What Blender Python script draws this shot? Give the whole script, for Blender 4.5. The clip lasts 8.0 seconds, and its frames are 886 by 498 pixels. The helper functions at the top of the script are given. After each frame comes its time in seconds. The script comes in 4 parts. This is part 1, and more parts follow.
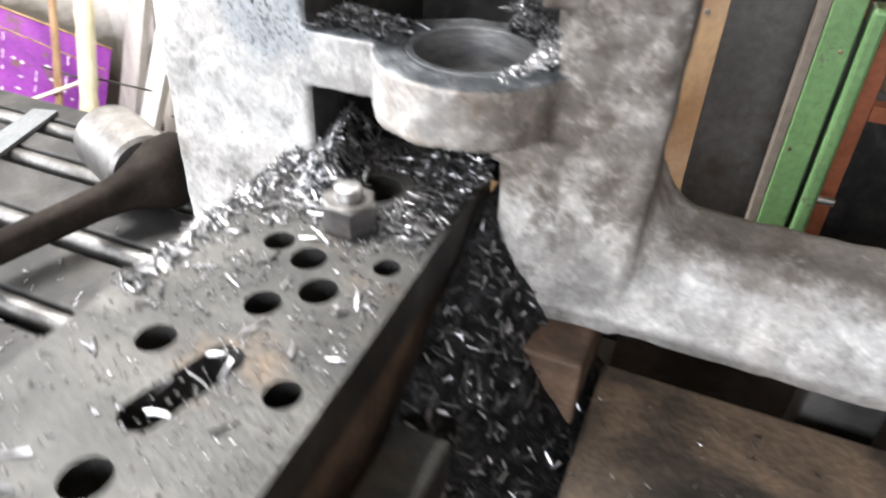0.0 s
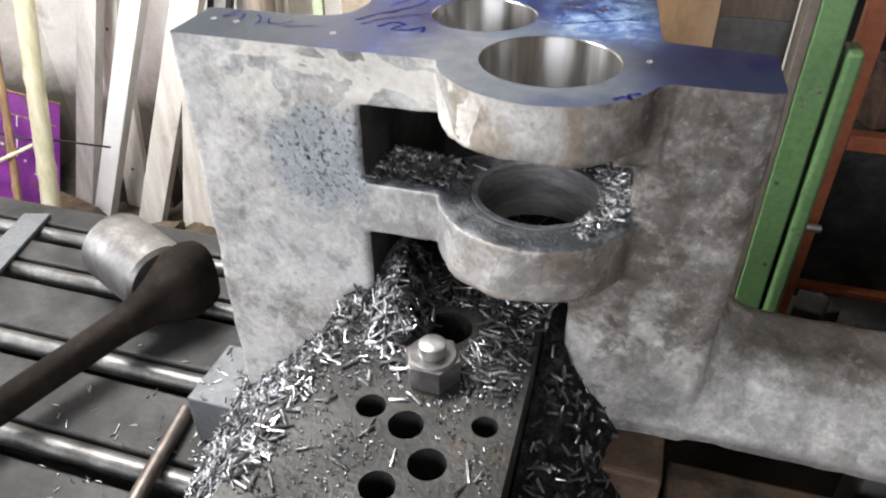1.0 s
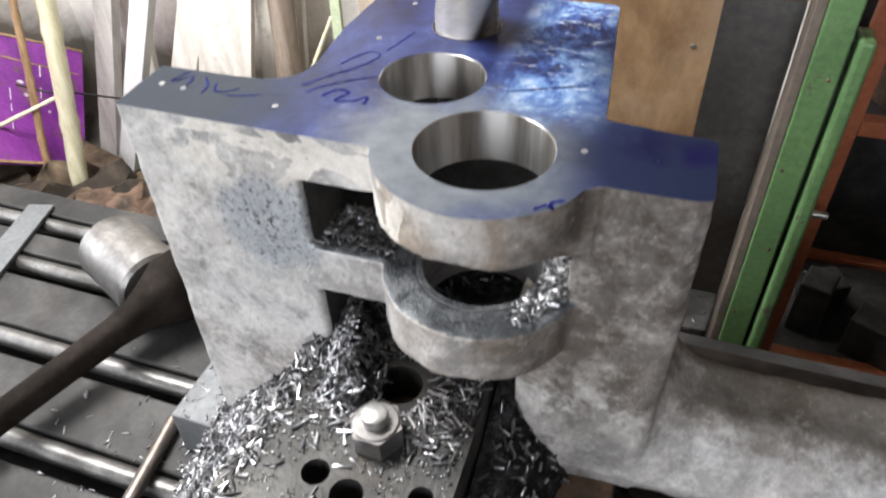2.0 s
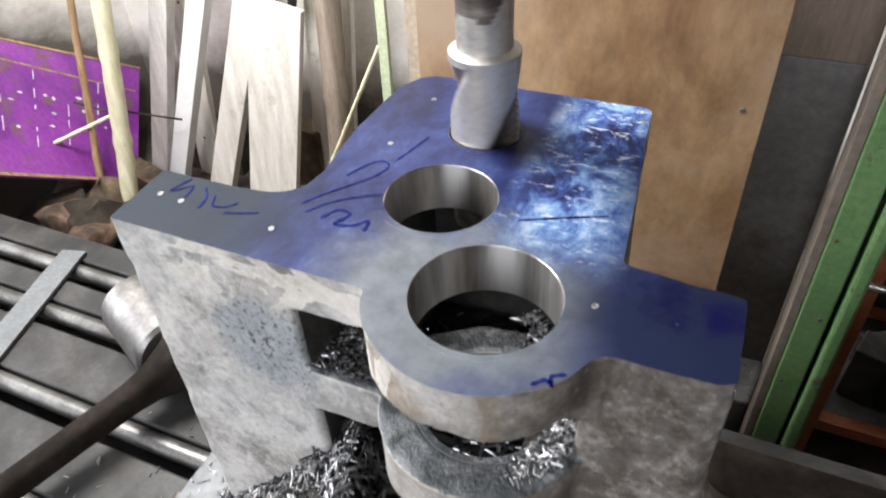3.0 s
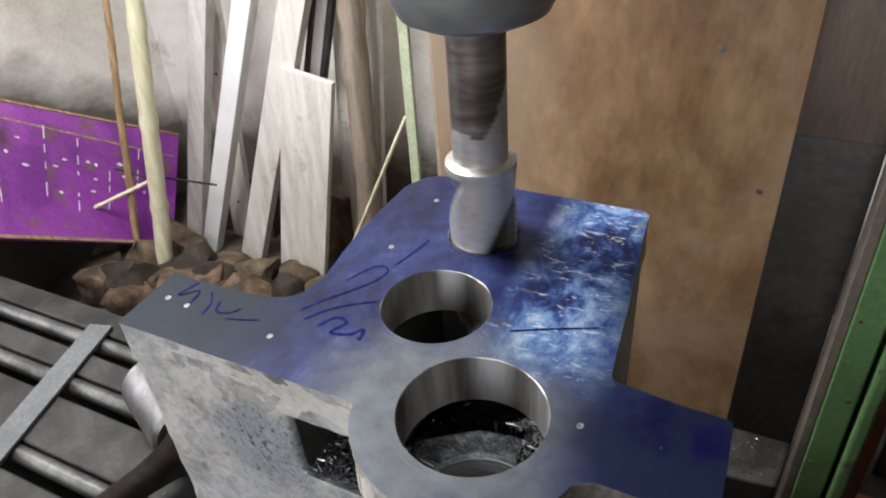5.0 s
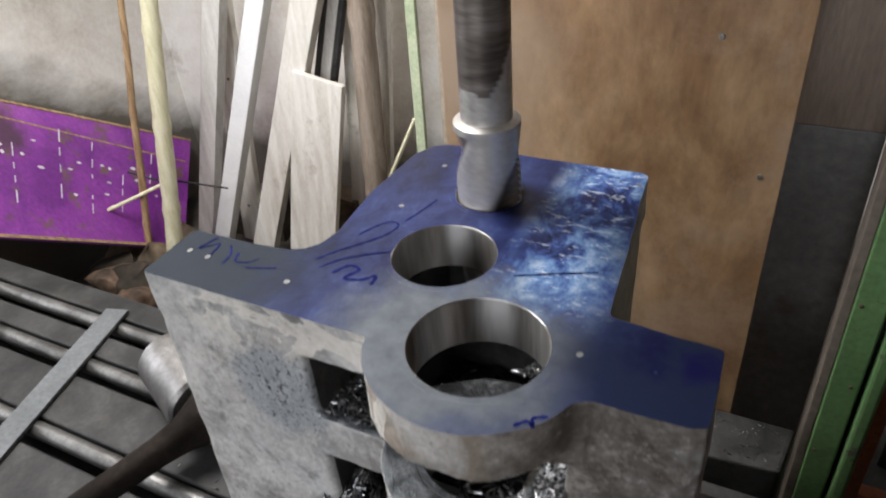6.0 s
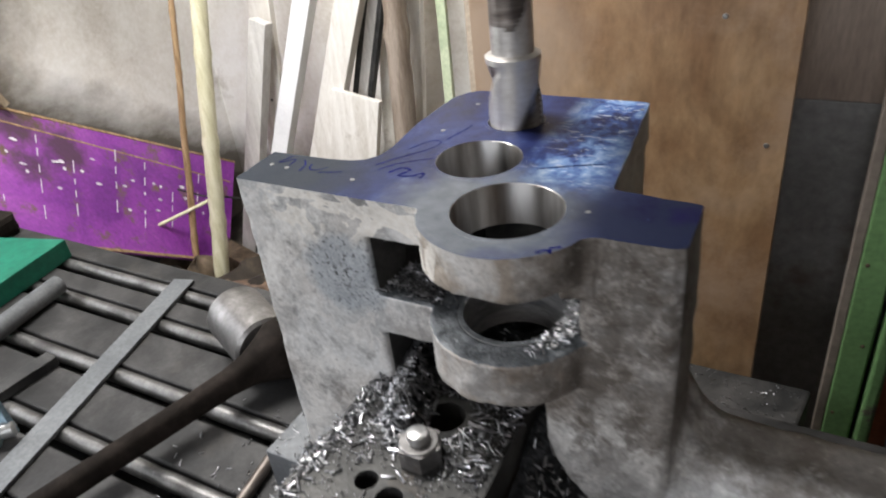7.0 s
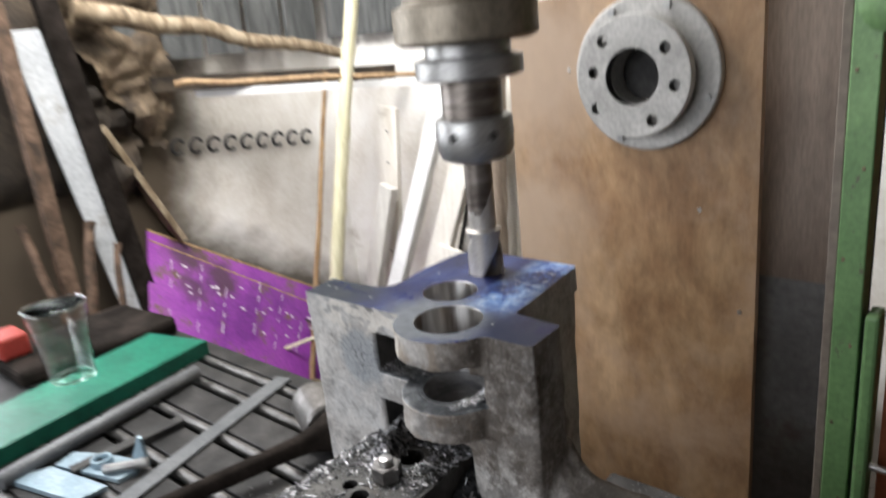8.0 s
• • • • •
— EXERCISE PROMPT —
Make an exact reproduction of the listing above, without any pictures.

— WRITTEN REPLY —
What Blender Python script draws this shot? Give the whole script, for Blender 4.5. The clip lasts 8.0 seconds, and its frames are 886 by 498 pixels. The helper functions at the top of the script are given. After each frame comes its time in seconds. The script comes in 4 parts. This is part 1, and more parts follow.
0.0 s
1.0 s
2.0 s
3.0 s
5.0 s
6.0 s
7.0 s
8.0 s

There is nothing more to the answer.